The unnamed narrator of The Friend is a writer and college professor. Her best friend of thirty-ish years, a fellow writer, commits suicide, and she is tasked with taking care of the dog he left behind, a Great Dane named Apollo. It’s a quiet story about her relationship with Apollo and her grief over her friend’s death.
But The Friend is as much about writing as it is about grief, and the narrative is a fascinating blend of musings about craft, literary culture, teaching, the writing process, the nature of fiction, grief, friendship, loneliness, and companionship. There are many references to writers, poets, and philosophers. It’s an unusual structure—there are lots of short sections, vignettes, thoughts, ideas, moments, but few actual scenes. But it works brilliantly, because it’s a book about how and why people write, and how and why people grieve. It’s a book about the architecture of writing and art and relationships, and the architecture of the book itself is beautiful and strange.
Though practically plotless, The Friend was compulsively readable. I think this is due to the strength of the narrative voice. The tone, throughout, is absolutely consistent. The narrator is so specific: she’s a writer, she lives alone, she’s cynical yet tender, she’s highly introspective. She can be quiet nasty, she’s sharp, and she’s constantly critiquing modern culture.
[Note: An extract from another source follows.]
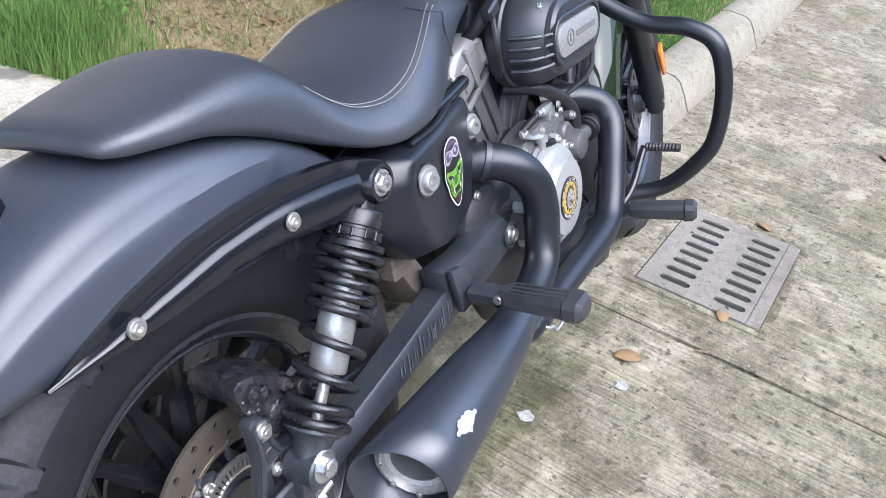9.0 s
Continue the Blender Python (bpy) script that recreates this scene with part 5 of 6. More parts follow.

She’s also curious and receptive and, though she’s in the midst of grieving, she examines her grief. Everything about her felt authentic. It didn’t matter to me that there wasn’t much of a plot. I was simply fascinated by what this woman thought.
Reading this book was like sitting quietly in a corner watching a writer struggle with how to articulate herself. There were countless lovely passages like this one:
“Sure I worried that writing about it might be a mistake. You write a thing down because you’re hoping to get a hold on it. You write about experiences partly to understand what they mean, partly not to lose them to time. To oblivion. But there’s always the danger of the opposite happening. Losing the memory of the experience itself to the memory of writing about it…So it could happen: by writing about someone lost—or even just talking too much about them—you might be burying them for good.”
I also appreciated the complexity of both the narrator and the man she’s mourning. She writes about his flaws—his affairs, his womanizing, his egoism, his mistakes. Sometimes she’s angry at him and says so; often she disapproves of his actions. But she also loved him, and misses him acutely. She certainly doesn’t idolize him, but she does not apologize for loving him, either. In my opinion, this made the book much more interesting. Sometimes humans love humans who do terrible things. This is not going to go away just because we want it to. I’m starting to realize how much I admire authors who aren’t afraid to write about characters and situations that are imperfect, challenging, morally ambiguous, multi-faceted.
There’s an odd moment at the end of the book that I’m still trying to untangle—a twist (or not, depending on how you read it). Nunez left it open-ended, which I appreciated, but it was the only moment that took me out of the story. Though I understand, perhaps, why Nunez did it, I’m not convinced it added much to the book. It was the only section that felt clunky and orchestrated, while the rest of the book was perfectly graceful, streamlined, and subtle.
Overall, The Friend was a beautifully written and surprisingly imaginative novel, and one of the best explorations of what it means to be a writer that I’ve read in some time.